[START]

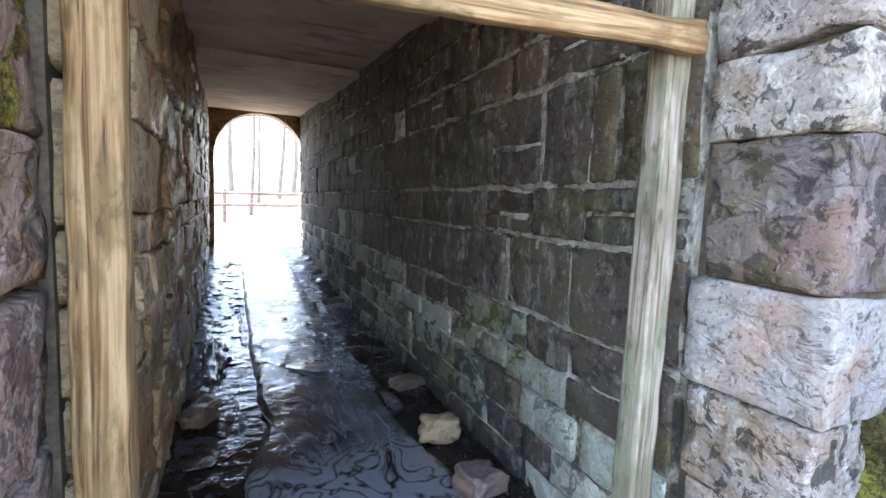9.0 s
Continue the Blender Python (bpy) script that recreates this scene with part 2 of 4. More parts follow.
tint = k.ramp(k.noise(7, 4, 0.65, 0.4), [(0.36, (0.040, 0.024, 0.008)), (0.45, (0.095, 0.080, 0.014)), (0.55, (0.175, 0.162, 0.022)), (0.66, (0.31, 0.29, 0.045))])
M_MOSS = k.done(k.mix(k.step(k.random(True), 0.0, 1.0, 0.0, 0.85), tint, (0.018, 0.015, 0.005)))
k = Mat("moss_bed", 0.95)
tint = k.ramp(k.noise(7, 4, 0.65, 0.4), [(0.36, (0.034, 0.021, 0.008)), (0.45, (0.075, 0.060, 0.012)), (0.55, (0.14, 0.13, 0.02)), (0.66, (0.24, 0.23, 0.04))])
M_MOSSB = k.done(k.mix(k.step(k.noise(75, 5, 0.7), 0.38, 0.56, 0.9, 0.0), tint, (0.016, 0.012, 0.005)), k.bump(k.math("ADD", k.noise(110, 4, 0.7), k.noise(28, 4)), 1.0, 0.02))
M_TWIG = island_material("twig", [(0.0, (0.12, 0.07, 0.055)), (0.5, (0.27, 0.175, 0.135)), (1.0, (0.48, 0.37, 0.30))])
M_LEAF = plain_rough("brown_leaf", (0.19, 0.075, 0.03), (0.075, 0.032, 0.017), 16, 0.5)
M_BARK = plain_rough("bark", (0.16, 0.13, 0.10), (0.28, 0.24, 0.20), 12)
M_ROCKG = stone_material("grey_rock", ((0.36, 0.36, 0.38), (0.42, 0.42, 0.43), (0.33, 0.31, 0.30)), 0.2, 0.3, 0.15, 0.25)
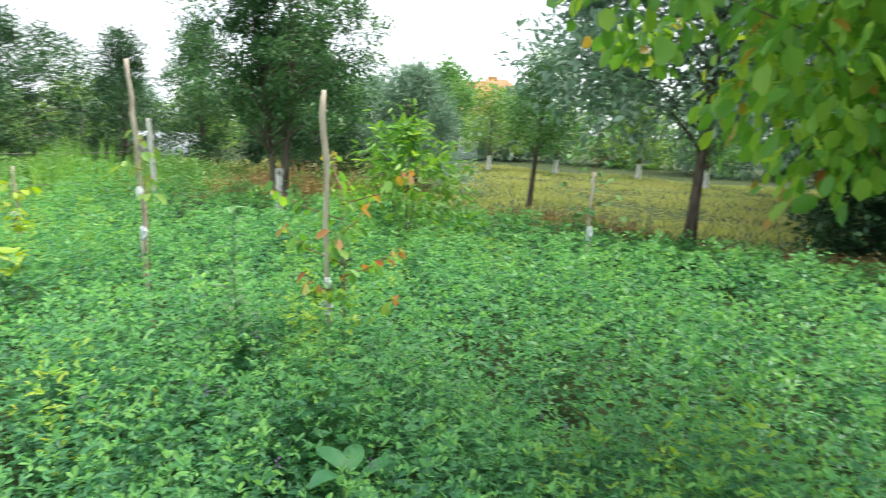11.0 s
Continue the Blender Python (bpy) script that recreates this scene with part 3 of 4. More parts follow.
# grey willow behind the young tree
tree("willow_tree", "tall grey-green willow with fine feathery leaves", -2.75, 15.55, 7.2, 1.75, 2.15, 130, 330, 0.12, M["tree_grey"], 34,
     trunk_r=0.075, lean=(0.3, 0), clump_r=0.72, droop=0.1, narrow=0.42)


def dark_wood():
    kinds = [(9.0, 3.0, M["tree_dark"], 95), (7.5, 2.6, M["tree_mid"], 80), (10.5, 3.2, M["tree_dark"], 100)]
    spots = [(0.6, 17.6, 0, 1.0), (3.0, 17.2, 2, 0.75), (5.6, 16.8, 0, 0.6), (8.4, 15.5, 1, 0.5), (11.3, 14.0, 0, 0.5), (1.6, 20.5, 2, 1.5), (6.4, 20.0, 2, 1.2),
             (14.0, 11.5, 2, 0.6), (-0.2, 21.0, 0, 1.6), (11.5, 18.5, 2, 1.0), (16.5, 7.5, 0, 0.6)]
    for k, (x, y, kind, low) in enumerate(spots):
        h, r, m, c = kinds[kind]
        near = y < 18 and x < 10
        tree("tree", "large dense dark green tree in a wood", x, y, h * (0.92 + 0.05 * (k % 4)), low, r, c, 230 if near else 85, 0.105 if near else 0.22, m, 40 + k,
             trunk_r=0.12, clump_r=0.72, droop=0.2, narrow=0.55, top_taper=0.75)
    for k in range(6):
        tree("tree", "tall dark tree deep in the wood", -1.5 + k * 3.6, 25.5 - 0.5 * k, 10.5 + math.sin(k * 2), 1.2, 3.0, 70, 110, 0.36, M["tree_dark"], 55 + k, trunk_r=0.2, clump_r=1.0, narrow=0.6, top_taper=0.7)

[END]
[START]

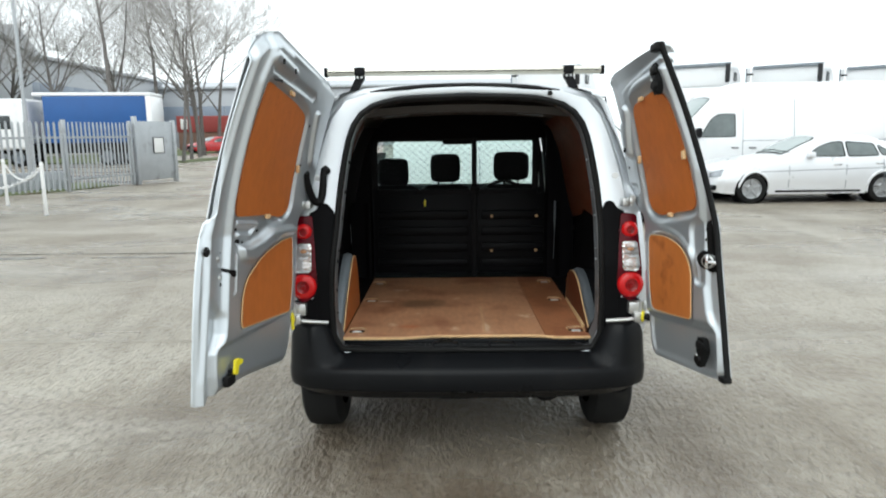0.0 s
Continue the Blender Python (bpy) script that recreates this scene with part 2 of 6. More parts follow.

[END]

The task:
Go over the data above and copy every line that has the word "follow" in it.

Solution:
Continue the Blender Python (bpy) script that recreates this scene with part 2 of 4. More parts follow.
Continue the Blender Python (bpy) script that recreates this scene with part 3 of 4. More parts follow.
Continue the Blender Python (bpy) script that recreates this scene with part 2 of 6. More parts follow.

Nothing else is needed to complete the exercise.